▶ [Information given]
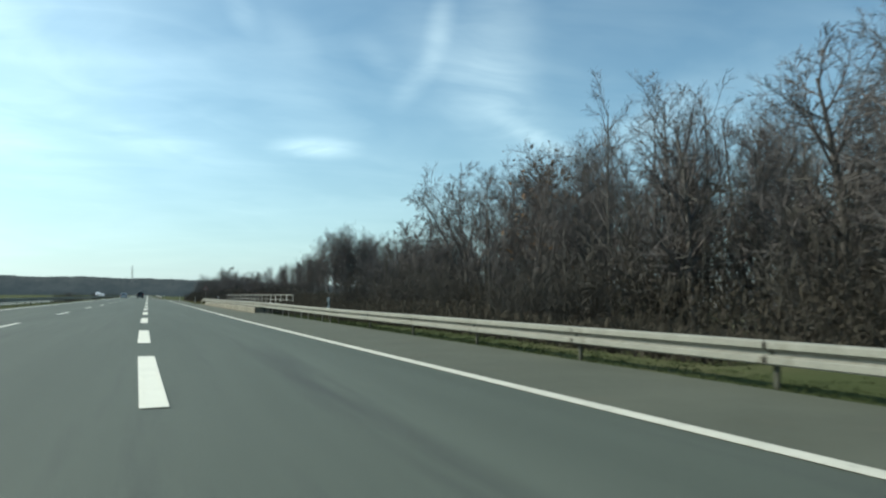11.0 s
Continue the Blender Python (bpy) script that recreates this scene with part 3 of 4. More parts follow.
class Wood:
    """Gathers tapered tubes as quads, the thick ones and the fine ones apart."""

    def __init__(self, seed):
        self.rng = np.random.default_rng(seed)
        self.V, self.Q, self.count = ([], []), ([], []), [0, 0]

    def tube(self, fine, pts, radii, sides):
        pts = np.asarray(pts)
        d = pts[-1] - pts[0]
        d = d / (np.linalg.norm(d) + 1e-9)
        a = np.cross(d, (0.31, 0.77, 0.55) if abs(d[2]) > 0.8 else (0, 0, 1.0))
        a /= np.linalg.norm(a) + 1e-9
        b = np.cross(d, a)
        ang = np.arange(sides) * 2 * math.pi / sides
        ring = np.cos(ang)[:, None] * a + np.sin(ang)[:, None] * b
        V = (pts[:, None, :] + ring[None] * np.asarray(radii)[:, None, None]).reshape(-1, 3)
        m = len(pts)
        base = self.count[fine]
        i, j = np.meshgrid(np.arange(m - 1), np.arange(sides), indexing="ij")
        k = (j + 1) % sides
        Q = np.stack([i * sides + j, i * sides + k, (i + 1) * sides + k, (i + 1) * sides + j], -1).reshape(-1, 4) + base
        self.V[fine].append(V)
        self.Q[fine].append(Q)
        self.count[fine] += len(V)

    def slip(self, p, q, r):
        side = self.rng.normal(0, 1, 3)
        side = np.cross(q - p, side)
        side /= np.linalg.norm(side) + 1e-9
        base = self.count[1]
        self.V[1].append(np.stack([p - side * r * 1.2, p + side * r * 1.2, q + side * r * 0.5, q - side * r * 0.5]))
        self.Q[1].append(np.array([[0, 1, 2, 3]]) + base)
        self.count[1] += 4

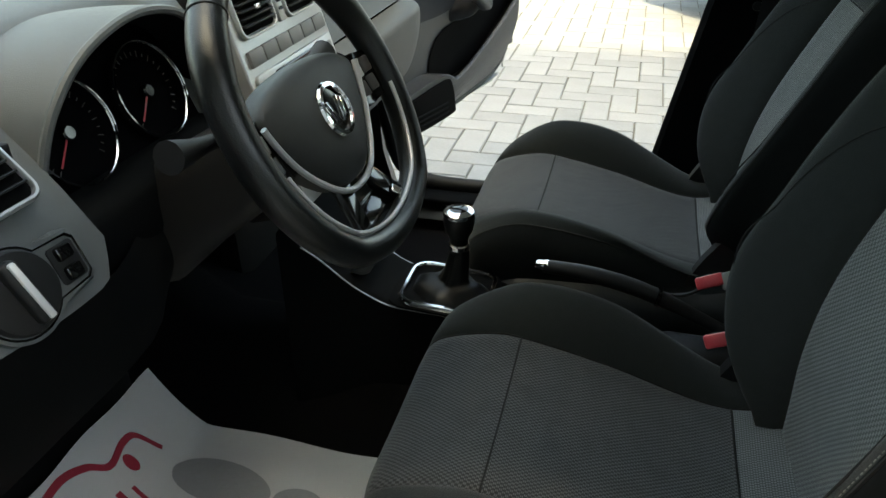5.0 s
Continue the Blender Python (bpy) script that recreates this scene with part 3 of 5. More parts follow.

▶ [What to do] Do not include the images; transcribe the rest of the listing exactly.

▶ [Result below]
11.0 s
Continue the Blender Python (bpy) script that recreates this scene with part 3 of 4. More parts follow.
class Wood:
    """Gathers tapered tubes as quads, the thick ones and the fine ones apart."""

    def __init__(self, seed):
        self.rng = np.random.default_rng(seed)
        self.V, self.Q, self.count = ([], []), ([], []), [0, 0]

    def tube(self, fine, pts, radii, sides):
        pts = np.asarray(pts)
        d = pts[-1] - pts[0]
        d = d / (np.linalg.norm(d) + 1e-9)
        a = np.cross(d, (0.31, 0.77, 0.55) if abs(d[2]) > 0.8 else (0, 0, 1.0))
        a /= np.linalg.norm(a) + 1e-9
        b = np.cross(d, a)
        ang = np.arange(sides) * 2 * math.pi / sides
        ring = np.cos(ang)[:, None] * a + np.sin(ang)[:, None] * b
        V = (pts[:, None, :] + ring[None] * np.asarray(radii)[:, None, None]).reshape(-1, 3)
        m = len(pts)
        base = self.count[fine]
        i, j = np.meshgrid(np.arange(m - 1), np.arange(sides), indexing="ij")
        k = (j + 1) % sides
        Q = np.stack([i * sides + j, i * sides + k, (i + 1) * sides + k, (i + 1) * sides + j], -1).reshape(-1, 4) + base
        self.V[fine].append(V)
        self.Q[fine].append(Q)
        self.count[fine] += len(V)

    def slip(self, p, q, r):
        side = self.rng.normal(0, 1, 3)
        side = np.cross(q - p, side)
        side /= np.linalg.norm(side) + 1e-9
        base = self.count[1]
        self.V[1].append(np.stack([p - side * r * 1.2, p + side * r * 1.2, q + side * r * 0.5, q - side * r * 0.5]))
        self.Q[1].append(np.array([[0, 1, 2, 3]]) + base)
        self.count[1] += 4

5.0 s
Continue the Blender Python (bpy) script that recreates this scene with part 3 of 5. More parts follow.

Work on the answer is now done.